The crowd waved Australian and Lebanese flags and carried coffins and placards saying "No War" as they made their way through central Sydney, escorted by about 400 police.
A former Guantanamo Bay detainee, Mamdouh Habib, and the Australian Muslim community's spiritual leader, Sheik Taj Aldin Alhilali, joined the demonstration, which police said was conducted peacefully.
A Lebanese-Australian woman, who gave her name only as Diana, told Australian Associated Press that she feared for her family in Lebanon.
"They are murdering children and burying them under rubble," she said.
"Something has to be done about this. I've got my mum and dad in Lebanon, my grandfather up in the mountains and my brother and his family were lucky to escape."

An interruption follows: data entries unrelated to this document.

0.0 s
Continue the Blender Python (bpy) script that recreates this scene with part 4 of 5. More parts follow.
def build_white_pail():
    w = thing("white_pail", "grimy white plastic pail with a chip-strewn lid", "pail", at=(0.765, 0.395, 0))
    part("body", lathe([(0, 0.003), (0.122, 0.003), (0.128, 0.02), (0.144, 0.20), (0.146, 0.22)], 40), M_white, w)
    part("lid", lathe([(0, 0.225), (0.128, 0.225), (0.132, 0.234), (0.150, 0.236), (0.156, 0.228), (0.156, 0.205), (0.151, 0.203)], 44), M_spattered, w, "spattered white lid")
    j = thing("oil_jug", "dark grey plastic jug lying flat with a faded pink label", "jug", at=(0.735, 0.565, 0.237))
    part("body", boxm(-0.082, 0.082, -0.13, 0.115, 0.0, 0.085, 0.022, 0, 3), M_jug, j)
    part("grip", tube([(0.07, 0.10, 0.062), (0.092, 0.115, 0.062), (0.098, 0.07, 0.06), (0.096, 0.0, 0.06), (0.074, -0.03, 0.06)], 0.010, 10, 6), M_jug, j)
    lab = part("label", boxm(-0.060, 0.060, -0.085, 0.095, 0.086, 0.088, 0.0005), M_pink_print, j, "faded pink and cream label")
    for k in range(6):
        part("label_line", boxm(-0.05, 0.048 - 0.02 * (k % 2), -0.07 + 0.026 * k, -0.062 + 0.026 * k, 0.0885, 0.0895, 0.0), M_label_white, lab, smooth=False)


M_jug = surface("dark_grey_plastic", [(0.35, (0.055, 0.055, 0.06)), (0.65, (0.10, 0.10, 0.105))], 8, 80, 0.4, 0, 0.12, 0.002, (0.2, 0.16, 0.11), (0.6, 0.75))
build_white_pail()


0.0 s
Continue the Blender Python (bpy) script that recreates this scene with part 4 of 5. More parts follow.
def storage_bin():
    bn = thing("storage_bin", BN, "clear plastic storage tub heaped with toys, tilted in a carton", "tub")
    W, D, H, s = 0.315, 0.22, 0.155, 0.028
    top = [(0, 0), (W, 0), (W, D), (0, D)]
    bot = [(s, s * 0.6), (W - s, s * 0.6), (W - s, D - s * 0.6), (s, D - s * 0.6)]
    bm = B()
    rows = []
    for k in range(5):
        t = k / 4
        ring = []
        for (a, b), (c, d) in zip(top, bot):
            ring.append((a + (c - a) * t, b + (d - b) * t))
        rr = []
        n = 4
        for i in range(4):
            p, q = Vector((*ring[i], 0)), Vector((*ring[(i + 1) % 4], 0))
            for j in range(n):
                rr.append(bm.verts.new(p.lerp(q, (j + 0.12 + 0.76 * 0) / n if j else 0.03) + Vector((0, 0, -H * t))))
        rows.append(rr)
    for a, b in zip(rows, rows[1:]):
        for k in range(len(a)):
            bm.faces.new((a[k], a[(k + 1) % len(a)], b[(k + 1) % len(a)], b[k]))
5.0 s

Elsewhere, Alexander Downer, the foreign minister, said the government was arranging chartered flights home for citizens evacuated from Lebanon to Cyprus and Turkey.
Up to 6,000 Australian citizens are scheduled to be ferried to safety on chartered boats by Sunday evening.
The march passed off peacefully
Downer said evacuees who normally lived in Australia would be flown home from Cyprus or Turkey free of charge, but those who normally reside in Lebanon would have to reimburse the government after their arrival.
More than 160,000 Australians claim Lebanese ancestry, making them one of the largest ethnic groups after Britons, Italians and Greeks. There are also about 25,000 dual Lebanese-Australian nationals living in Lebanon.
John Howard, the prime minister, has described the evacuation as "the largest movement of Australians overseas ever in our history".